After Biden signed the bill, the Christian Post contacted Mouw for comments. The interview is as informative as it is bizarre. Mouw reflects that when they publicly announced their support in October of 2020, he and other members of the group knew Biden was “shifting” on the Hyde Amendment.
Shifting?
When asked whether he would have voted for Biden had he known the bill’s outcome on Nov. 3, Mouw responded, that yes, he would “vote the same way.” But, “I would not give my public support.” In other words, Mouw would not even have abstained from voting for Biden. He just wouldn’t have carried water for him.
By the end of the interview, one has to wonder how the group could ever in good faith have selected its name or claimed status as “pro-life leaders in the Evangelical community.”
It appears that Mouw, Sider, and their co-signers imbibed so heavily of media misrepresentation of Trump and his followers, they believed any alternative was preferable to a second Trump term. Their Oct. 3 narrative about abortion served as justification for the only available alternative, an avenue away from what they feared.
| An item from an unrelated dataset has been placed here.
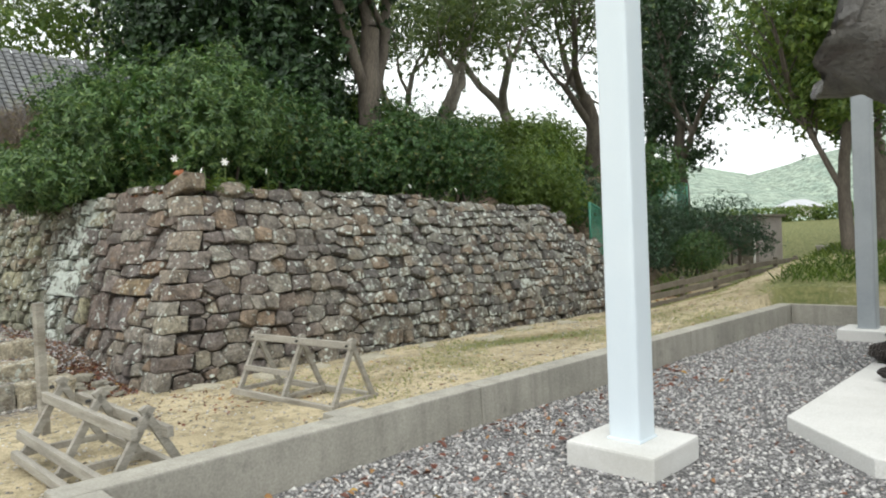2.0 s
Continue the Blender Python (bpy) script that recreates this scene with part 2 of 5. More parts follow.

It isn't merely that group undermined so severely and obviously their stated goals on abortion, or penned one of the most ineffective political missives in history, which demonstrate a compromised state of perception. Rather, all that is prologue for understanding a much more significant and suicidal consequence of the 2020 election for the group.
In the interview, Mouw raises another concern much more pressing than any losses on abortion policy. Biden's victory threatens the continued existence of the very institutions at which a large portion of the signers are employed or spent their lives building. It is the Equality Act, and what the act means for Evangelical institutions of higher education and ministries.
However even the Equality Act, with its attendant consequences, was no surprise. It too is a promise delivered.
By the looks of it, Pro Life Evangelicals for Biden took irrational voting to a level that can only be described as suicide by ballot. Darwin Award level irrational. Mass extinction level.